■ **WRITTEN EXERCISE**
Gather all lines containing the string "that" and copy them out.

# DATA SEGMENT start

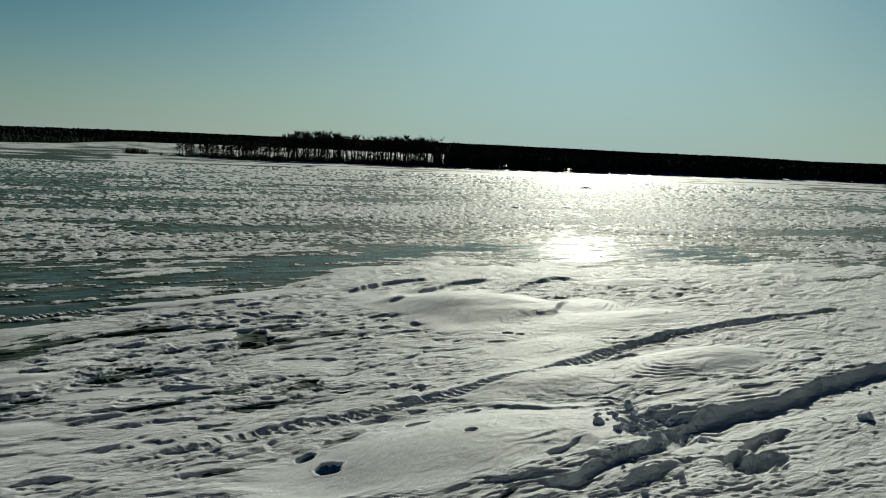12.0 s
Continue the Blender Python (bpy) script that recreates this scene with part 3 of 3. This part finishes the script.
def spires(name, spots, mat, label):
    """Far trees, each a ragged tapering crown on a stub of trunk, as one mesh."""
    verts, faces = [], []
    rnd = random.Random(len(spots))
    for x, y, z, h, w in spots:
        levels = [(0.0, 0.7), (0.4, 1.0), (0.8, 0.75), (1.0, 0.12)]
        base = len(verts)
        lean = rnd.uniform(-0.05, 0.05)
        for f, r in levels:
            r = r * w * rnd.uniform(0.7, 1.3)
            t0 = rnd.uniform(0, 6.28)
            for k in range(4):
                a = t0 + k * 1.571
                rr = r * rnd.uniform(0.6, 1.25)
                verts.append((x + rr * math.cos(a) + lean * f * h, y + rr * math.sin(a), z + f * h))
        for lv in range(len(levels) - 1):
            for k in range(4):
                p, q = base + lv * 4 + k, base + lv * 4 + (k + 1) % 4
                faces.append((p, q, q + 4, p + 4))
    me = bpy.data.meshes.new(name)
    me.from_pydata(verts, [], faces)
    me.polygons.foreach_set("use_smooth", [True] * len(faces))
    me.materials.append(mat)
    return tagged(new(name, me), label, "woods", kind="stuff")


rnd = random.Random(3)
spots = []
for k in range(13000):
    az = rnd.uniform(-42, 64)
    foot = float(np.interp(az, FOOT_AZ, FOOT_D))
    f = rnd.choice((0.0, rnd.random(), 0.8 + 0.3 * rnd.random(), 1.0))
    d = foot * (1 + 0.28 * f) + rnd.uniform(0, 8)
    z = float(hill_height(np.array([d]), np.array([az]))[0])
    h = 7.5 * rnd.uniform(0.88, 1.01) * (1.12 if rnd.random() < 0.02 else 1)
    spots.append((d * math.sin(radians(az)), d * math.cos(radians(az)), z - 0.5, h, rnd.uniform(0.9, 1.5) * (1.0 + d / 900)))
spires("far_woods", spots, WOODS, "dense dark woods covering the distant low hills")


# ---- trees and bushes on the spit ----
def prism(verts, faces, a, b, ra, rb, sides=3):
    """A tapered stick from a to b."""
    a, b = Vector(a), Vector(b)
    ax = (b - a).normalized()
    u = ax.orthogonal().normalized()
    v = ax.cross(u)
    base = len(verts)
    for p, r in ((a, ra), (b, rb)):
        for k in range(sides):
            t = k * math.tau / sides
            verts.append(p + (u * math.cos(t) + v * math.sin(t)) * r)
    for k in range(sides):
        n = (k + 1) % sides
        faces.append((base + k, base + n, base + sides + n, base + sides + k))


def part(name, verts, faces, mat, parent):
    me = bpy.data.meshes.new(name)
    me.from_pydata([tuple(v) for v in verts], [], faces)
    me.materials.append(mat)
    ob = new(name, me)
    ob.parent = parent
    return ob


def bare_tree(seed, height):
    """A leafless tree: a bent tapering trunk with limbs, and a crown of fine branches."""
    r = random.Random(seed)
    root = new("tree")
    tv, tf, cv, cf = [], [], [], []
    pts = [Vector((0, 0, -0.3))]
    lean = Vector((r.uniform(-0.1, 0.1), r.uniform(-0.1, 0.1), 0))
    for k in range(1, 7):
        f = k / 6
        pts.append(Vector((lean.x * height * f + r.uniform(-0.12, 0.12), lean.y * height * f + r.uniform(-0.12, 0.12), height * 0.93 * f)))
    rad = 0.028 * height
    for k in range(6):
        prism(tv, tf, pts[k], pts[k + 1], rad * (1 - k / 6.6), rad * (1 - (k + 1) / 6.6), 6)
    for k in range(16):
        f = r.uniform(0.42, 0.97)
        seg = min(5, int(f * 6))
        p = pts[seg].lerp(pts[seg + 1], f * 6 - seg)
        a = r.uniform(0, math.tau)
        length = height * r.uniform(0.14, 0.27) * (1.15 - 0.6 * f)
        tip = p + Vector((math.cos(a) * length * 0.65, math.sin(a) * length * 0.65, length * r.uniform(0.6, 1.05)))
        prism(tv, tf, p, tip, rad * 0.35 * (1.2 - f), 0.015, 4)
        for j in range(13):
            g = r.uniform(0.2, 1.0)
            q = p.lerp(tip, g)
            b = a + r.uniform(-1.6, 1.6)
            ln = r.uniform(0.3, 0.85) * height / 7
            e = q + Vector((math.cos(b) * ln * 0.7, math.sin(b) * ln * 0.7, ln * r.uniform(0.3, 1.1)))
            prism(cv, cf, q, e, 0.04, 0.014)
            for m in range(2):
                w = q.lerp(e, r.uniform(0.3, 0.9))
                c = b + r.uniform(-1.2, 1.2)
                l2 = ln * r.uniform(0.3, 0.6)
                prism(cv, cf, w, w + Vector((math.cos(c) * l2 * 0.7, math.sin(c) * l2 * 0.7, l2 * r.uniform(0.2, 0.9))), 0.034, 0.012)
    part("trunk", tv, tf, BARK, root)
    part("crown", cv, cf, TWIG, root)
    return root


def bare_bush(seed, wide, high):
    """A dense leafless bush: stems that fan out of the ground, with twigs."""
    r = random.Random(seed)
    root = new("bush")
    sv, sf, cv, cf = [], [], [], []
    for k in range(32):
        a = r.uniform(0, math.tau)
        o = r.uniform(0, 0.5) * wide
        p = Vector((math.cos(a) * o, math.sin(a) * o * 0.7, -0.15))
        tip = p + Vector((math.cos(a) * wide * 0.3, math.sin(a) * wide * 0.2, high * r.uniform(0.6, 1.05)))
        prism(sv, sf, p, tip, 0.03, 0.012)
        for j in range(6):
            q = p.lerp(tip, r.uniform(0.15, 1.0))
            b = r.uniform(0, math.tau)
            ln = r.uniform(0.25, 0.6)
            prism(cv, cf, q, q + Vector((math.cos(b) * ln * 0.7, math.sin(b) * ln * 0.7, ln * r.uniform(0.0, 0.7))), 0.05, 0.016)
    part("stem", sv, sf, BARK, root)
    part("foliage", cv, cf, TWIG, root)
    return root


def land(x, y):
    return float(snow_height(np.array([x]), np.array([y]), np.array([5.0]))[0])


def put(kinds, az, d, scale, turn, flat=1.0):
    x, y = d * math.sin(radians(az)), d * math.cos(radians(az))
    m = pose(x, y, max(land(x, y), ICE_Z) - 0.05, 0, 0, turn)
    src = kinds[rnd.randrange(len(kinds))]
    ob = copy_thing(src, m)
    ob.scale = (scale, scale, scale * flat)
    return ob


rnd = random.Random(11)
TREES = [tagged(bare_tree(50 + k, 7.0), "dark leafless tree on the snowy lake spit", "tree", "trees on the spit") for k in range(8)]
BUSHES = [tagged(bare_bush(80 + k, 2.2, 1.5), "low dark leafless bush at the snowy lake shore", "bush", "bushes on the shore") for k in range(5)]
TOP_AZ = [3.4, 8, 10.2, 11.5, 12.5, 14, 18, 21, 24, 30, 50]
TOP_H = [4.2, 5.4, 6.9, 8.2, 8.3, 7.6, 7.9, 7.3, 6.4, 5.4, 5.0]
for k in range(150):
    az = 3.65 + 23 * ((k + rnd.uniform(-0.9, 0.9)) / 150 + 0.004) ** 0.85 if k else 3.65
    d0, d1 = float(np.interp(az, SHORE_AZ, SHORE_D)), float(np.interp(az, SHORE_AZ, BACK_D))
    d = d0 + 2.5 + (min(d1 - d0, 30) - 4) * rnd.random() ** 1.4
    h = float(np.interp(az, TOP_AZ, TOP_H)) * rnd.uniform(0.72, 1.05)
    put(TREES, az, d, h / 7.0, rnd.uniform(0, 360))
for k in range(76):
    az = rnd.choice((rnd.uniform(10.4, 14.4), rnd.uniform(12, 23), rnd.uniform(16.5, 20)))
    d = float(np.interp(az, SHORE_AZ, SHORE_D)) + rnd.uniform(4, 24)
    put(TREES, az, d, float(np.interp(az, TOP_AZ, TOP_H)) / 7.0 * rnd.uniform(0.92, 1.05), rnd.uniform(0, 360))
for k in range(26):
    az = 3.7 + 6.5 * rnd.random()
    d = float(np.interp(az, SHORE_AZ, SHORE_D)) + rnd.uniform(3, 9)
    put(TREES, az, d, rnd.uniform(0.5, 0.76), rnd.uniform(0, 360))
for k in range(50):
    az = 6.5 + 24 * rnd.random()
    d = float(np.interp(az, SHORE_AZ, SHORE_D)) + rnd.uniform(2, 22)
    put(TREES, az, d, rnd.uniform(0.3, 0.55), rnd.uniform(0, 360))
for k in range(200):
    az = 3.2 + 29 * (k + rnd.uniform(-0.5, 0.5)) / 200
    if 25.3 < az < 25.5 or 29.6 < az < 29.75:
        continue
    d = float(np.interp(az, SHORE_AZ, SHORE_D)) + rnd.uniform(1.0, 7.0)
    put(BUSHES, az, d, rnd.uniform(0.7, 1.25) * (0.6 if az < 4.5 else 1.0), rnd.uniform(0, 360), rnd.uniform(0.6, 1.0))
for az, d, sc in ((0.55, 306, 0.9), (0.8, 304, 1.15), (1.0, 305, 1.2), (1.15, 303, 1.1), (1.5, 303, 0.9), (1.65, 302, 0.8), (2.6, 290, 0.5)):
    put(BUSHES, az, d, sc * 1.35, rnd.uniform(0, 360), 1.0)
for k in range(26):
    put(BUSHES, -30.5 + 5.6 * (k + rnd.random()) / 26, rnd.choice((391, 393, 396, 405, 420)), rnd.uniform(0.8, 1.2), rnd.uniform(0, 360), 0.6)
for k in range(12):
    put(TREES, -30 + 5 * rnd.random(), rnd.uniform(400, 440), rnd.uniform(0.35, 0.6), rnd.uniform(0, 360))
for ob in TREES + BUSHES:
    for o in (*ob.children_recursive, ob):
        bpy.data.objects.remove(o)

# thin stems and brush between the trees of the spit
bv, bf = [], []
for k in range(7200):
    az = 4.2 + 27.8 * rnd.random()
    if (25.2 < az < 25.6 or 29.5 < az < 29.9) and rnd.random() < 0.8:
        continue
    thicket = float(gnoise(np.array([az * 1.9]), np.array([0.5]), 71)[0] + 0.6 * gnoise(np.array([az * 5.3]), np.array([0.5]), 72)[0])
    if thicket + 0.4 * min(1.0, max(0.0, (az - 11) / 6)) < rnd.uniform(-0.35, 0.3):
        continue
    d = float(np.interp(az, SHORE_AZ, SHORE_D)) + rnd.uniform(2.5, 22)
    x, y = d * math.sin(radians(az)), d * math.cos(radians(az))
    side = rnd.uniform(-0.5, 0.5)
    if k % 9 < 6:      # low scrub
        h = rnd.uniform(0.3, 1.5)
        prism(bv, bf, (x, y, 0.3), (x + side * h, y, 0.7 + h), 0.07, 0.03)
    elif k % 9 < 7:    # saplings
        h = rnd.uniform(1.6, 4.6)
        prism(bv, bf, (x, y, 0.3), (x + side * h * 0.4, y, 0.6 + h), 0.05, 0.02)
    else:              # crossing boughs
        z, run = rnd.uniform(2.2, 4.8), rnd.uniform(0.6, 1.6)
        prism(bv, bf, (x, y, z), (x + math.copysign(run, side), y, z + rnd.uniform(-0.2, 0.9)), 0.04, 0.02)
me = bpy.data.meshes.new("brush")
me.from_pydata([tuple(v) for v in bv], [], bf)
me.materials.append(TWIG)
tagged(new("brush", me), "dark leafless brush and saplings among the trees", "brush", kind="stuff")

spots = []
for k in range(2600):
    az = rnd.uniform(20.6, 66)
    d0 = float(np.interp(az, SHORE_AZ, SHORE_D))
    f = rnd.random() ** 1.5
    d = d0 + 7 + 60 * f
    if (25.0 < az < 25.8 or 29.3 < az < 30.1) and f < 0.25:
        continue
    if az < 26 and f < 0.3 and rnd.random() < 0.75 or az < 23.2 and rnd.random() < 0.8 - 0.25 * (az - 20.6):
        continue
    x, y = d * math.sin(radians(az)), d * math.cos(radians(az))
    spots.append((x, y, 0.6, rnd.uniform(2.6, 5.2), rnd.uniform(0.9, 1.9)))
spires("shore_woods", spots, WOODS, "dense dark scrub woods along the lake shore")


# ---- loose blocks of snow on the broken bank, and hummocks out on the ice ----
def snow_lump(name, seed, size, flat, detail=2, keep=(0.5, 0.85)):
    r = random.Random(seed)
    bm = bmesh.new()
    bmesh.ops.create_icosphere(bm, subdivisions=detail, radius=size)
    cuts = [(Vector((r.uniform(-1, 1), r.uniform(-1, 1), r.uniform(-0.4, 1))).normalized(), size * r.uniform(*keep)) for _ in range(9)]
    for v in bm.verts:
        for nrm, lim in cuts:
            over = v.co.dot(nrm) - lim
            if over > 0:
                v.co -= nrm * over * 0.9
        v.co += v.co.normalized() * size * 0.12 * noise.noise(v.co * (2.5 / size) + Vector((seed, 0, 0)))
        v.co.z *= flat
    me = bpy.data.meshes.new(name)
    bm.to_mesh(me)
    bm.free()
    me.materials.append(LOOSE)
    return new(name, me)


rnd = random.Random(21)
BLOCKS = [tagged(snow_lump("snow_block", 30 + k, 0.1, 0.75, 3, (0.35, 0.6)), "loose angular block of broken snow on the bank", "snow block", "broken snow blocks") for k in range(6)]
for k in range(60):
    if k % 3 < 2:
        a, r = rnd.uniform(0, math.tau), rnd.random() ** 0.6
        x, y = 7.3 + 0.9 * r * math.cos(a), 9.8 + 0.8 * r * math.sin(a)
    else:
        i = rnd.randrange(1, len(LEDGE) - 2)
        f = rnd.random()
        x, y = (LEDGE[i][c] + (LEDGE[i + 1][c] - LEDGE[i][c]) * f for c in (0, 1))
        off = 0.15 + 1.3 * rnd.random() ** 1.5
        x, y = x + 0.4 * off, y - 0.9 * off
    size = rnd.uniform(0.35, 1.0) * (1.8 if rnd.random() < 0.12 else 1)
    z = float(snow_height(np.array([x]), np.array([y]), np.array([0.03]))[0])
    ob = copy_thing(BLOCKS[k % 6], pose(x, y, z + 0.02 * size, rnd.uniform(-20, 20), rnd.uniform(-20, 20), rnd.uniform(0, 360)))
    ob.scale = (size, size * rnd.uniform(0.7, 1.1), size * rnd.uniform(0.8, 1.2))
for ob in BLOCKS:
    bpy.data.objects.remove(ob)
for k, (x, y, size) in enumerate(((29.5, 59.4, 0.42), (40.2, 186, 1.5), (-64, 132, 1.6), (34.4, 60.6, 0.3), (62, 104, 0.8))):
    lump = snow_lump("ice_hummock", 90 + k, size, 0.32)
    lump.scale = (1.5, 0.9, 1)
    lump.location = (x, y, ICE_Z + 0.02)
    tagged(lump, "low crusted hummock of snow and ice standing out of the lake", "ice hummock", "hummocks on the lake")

# DATA SEGMENT end

■ **THE COMPLETED TASK**
Continue the Blender Python (bpy) script that recreates this scene with part 3 of 3. This part finishes the script.
    """A dense leafless bush: stems that fan out of the ground, with twigs."""